═════ Recorded information

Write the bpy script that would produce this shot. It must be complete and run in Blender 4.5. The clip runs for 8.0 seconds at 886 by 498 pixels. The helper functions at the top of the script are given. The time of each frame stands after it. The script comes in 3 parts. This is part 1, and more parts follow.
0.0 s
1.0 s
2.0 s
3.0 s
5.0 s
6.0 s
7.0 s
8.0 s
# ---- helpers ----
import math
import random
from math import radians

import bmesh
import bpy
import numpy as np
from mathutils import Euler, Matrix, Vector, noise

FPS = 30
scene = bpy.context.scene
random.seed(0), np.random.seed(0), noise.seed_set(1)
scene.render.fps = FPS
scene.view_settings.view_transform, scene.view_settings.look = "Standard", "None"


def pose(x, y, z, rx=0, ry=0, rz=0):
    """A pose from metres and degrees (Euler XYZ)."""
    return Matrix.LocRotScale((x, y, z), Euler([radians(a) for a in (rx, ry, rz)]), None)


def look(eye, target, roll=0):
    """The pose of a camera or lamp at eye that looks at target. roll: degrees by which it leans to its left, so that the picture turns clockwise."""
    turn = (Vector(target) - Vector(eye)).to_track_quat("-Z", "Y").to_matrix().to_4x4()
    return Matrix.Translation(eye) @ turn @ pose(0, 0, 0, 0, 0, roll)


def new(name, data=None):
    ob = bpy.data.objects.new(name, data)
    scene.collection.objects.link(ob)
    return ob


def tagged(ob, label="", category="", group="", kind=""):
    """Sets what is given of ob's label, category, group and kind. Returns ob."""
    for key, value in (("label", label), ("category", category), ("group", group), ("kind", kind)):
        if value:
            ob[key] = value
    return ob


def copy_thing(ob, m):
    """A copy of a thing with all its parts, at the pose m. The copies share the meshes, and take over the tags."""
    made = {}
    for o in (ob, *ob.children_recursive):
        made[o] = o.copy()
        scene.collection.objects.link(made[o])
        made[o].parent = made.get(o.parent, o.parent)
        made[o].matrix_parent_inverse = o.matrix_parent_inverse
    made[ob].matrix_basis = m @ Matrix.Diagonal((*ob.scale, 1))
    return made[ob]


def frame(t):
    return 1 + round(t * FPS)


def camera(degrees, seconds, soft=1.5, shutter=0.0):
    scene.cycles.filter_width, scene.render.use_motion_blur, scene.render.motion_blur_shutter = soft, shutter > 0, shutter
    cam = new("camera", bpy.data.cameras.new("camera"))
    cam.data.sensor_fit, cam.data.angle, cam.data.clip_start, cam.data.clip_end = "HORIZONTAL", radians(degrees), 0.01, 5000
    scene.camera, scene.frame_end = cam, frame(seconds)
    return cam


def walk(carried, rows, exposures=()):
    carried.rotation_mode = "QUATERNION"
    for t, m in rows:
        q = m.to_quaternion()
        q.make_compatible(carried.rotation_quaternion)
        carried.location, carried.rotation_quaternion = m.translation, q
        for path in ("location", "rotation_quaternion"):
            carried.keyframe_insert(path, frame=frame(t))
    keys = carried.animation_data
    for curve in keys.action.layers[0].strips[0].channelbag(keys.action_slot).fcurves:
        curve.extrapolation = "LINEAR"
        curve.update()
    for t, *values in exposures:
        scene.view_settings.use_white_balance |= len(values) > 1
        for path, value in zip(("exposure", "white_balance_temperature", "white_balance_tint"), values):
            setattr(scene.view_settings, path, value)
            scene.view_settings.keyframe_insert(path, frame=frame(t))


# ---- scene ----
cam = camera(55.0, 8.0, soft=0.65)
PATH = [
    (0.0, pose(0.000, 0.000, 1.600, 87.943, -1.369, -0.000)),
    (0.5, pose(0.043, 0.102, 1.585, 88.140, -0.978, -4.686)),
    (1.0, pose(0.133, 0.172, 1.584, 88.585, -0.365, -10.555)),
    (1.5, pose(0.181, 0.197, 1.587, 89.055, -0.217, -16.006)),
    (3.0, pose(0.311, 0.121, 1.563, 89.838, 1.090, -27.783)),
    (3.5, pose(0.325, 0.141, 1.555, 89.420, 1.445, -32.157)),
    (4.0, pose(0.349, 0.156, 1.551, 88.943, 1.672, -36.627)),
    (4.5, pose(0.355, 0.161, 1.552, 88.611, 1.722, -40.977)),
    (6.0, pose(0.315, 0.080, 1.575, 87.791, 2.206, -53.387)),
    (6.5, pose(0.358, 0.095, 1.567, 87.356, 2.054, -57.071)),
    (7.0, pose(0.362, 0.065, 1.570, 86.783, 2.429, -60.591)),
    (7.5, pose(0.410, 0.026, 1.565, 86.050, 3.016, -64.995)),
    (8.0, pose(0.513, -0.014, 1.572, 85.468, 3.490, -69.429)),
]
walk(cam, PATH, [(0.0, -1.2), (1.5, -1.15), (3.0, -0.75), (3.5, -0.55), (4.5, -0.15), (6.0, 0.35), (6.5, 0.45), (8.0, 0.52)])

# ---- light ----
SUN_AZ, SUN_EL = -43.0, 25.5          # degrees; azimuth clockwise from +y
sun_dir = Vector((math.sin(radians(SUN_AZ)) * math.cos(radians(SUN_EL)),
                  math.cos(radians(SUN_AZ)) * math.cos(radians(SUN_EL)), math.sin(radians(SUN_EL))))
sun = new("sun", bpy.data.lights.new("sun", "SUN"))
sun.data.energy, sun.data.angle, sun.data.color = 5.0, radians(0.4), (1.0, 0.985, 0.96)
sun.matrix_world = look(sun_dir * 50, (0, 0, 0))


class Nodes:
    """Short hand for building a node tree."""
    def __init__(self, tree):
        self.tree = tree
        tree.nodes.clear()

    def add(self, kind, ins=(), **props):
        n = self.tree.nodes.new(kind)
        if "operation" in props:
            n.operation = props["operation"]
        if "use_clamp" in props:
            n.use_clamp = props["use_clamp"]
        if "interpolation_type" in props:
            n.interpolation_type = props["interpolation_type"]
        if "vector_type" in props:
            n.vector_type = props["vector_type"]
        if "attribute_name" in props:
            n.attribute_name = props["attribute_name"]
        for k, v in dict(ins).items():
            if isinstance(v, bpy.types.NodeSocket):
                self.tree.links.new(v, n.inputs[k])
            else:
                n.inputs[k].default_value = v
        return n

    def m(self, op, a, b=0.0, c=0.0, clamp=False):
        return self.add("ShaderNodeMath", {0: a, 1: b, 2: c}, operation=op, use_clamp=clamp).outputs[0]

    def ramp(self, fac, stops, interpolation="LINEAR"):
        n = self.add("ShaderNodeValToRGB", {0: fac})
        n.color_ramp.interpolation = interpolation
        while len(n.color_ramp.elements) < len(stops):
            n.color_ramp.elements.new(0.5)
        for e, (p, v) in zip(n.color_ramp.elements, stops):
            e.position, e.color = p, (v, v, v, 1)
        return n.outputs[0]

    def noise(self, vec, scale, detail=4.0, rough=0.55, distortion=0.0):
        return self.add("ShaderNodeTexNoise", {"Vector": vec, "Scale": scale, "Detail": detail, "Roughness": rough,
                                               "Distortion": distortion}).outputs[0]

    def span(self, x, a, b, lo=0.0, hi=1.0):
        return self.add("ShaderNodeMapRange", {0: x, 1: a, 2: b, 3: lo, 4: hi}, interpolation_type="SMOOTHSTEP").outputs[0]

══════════

# Task
Copy out all of the data exactly, leaving nothing out.

# Solution to this exercise
Write the bpy script that would produce this shot. It must be complete and run in Blender 4.5. The clip runs for 8.0 seconds at 886 by 498 pixels. The helper functions at the top of the script are given. The time of each frame stands after it. The script comes in 3 parts. This is part 1, and more parts follow.
0.0 s
1.0 s
2.0 s
3.0 s
5.0 s
6.0 s
7.0 s
8.0 s
# ---- helpers ----
import math
import random
from math import radians

import bmesh
import bpy
import numpy as np
from mathutils import Euler, Matrix, Vector, noise

FPS = 30
scene = bpy.context.scene
random.seed(0), np.random.seed(0), noise.seed_set(1)
scene.render.fps = FPS
scene.view_settings.view_transform, scene.view_settings.look = "Standard", "None"


def pose(x, y, z, rx=0, ry=0, rz=0):
    """A pose from metres and degrees (Euler XYZ)."""
    return Matrix.LocRotScale((x, y, z), Euler([radians(a) for a in (rx, ry, rz)]), None)


def look(eye, target, roll=0):
    """The pose of a camera or lamp at eye that looks at target. roll: degrees by which it leans to its left, so that the picture turns clockwise."""
    turn = (Vector(target) - Vector(eye)).to_track_quat("-Z", "Y").to_matrix().to_4x4()
    return Matrix.Translation(eye) @ turn @ pose(0, 0, 0, 0, 0, roll)


def new(name, data=None):
    ob = bpy.data.objects.new(name, data)
    scene.collection.objects.link(ob)
    return ob


def tagged(ob, label="", category="", group="", kind=""):
    """Sets what is given of ob's label, category, group and kind. Returns ob."""
    for key, value in (("label", label), ("category", category), ("group", group), ("kind", kind)):
        if value:
            ob[key] = value
    return ob


def copy_thing(ob, m):
    """A copy of a thing with all its parts, at the pose m. The copies share the meshes, and take over the tags."""
    made = {}
    for o in (ob, *ob.children_recursive):
        made[o] = o.copy()
        scene.collection.objects.link(made[o])
        made[o].parent = made.get(o.parent, o.parent)
        made[o].matrix_parent_inverse = o.matrix_parent_inverse
    made[ob].matrix_basis = m @ Matrix.Diagonal((*ob.scale, 1))
    return made[ob]


def frame(t):
    return 1 + round(t * FPS)


def camera(degrees, seconds, soft=1.5, shutter=0.0):
    scene.cycles.filter_width, scene.render.use_motion_blur, scene.render.motion_blur_shutter = soft, shutter > 0, shutter
    cam = new("camera", bpy.data.cameras.new("camera"))
    cam.data.sensor_fit, cam.data.angle, cam.data.clip_start, cam.data.clip_end = "HORIZONTAL", radians(degrees), 0.01, 5000
    scene.camera, scene.frame_end = cam, frame(seconds)
    return cam


def walk(carried, rows, exposures=()):
    carried.rotation_mode = "QUATERNION"
    for t, m in rows:
        q = m.to_quaternion()
        q.make_compatible(carried.rotation_quaternion)
        carried.location, carried.rotation_quaternion = m.translation, q
        for path in ("location", "rotation_quaternion"):
            carried.keyframe_insert(path, frame=frame(t))
    keys = carried.animation_data
    for curve in keys.action.layers[0].strips[0].channelbag(keys.action_slot).fcurves:
        curve.extrapolation = "LINEAR"
        curve.update()
    for t, *values in exposures:
        scene.view_settings.use_white_balance |= len(values) > 1
        for path, value in zip(("exposure", "white_balance_temperature", "white_balance_tint"), values):
            setattr(scene.view_settings, path, value)
            scene.view_settings.keyframe_insert(path, frame=frame(t))


# ---- scene ----
cam = camera(55.0, 8.0, soft=0.65)
PATH = [
    (0.0, pose(0.000, 0.000, 1.600, 87.943, -1.369, -0.000)),
    (0.5, pose(0.043, 0.102, 1.585, 88.140, -0.978, -4.686)),
    (1.0, pose(0.133, 0.172, 1.584, 88.585, -0.365, -10.555)),
    (1.5, pose(0.181, 0.197, 1.587, 89.055, -0.217, -16.006)),
    (3.0, pose(0.311, 0.121, 1.563, 89.838, 1.090, -27.783)),
    (3.5, pose(0.325, 0.141, 1.555, 89.420, 1.445, -32.157)),
    (4.0, pose(0.349, 0.156, 1.551, 88.943, 1.672, -36.627)),
    (4.5, pose(0.355, 0.161, 1.552, 88.611, 1.722, -40.977)),
    (6.0, pose(0.315, 0.080, 1.575, 87.791, 2.206, -53.387)),
    (6.5, pose(0.358, 0.095, 1.567, 87.356, 2.054, -57.071)),
    (7.0, pose(0.362, 0.065, 1.570, 86.783, 2.429, -60.591)),
    (7.5, pose(0.410, 0.026, 1.565, 86.050, 3.016, -64.995)),
    (8.0, pose(0.513, -0.014, 1.572, 85.468, 3.490, -69.429)),
]
walk(cam, PATH, [(0.0, -1.2), (1.5, -1.15), (3.0, -0.75), (3.5, -0.55), (4.5, -0.15), (6.0, 0.35), (6.5, 0.45), (8.0, 0.52)])

# ---- light ----
SUN_AZ, SUN_EL = -43.0, 25.5          # degrees; azimuth clockwise from +y
sun_dir = Vector((math.sin(radians(SUN_AZ)) * math.cos(radians(SUN_EL)),
                  math.cos(radians(SUN_AZ)) * math.cos(radians(SUN_EL)), math.sin(radians(SUN_EL))))
sun = new("sun", bpy.data.lights.new("sun", "SUN"))
sun.data.energy, sun.data.angle, sun.data.color = 5.0, radians(0.4), (1.0, 0.985, 0.96)
sun.matrix_world = look(sun_dir * 50, (0, 0, 0))


class Nodes:
    """Short hand for building a node tree."""
    def __init__(self, tree):
        self.tree = tree
        tree.nodes.clear()

    def add(self, kind, ins=(), **props):
        n = self.tree.nodes.new(kind)
        if "operation" in props:
            n.operation = props["operation"]
        if "use_clamp" in props:
            n.use_clamp = props["use_clamp"]
        if "interpolation_type" in props:
            n.interpolation_type = props["interpolation_type"]
        if "vector_type" in props:
            n.vector_type = props["vector_type"]
        if "attribute_name" in props:
            n.attribute_name = props["attribute_name"]
        for k, v in dict(ins).items():
            if isinstance(v, bpy.types.NodeSocket):
                self.tree.links.new(v, n.inputs[k])
            else:
                n.inputs[k].default_value = v
        return n

    def m(self, op, a, b=0.0, c=0.0, clamp=False):
        return self.add("ShaderNodeMath", {0: a, 1: b, 2: c}, operation=op, use_clamp=clamp).outputs[0]

    def ramp(self, fac, stops, interpolation="LINEAR"):
        n = self.add("ShaderNodeValToRGB", {0: fac})
        n.color_ramp.interpolation = interpolation
        while len(n.color_ramp.elements) < len(stops):
            n.color_ramp.elements.new(0.5)
        for e, (p, v) in zip(n.color_ramp.elements, stops):
            e.position, e.color = p, (v, v, v, 1)
        return n.outputs[0]

    def noise(self, vec, scale, detail=4.0, rough=0.55, distortion=0.0):
        return self.add("ShaderNodeTexNoise", {"Vector": vec, "Scale": scale, "Detail": detail, "Roughness": rough,
                                               "Distortion": distortion}).outputs[0]

    def span(self, x, a, b, lo=0.0, hi=1.0):
        return self.add("ShaderNodeMapRange", {0: x, 1: a, 2: b, 3: lo, 4: hi}, interpolation_type="SMOOTHSTEP").outputs[0]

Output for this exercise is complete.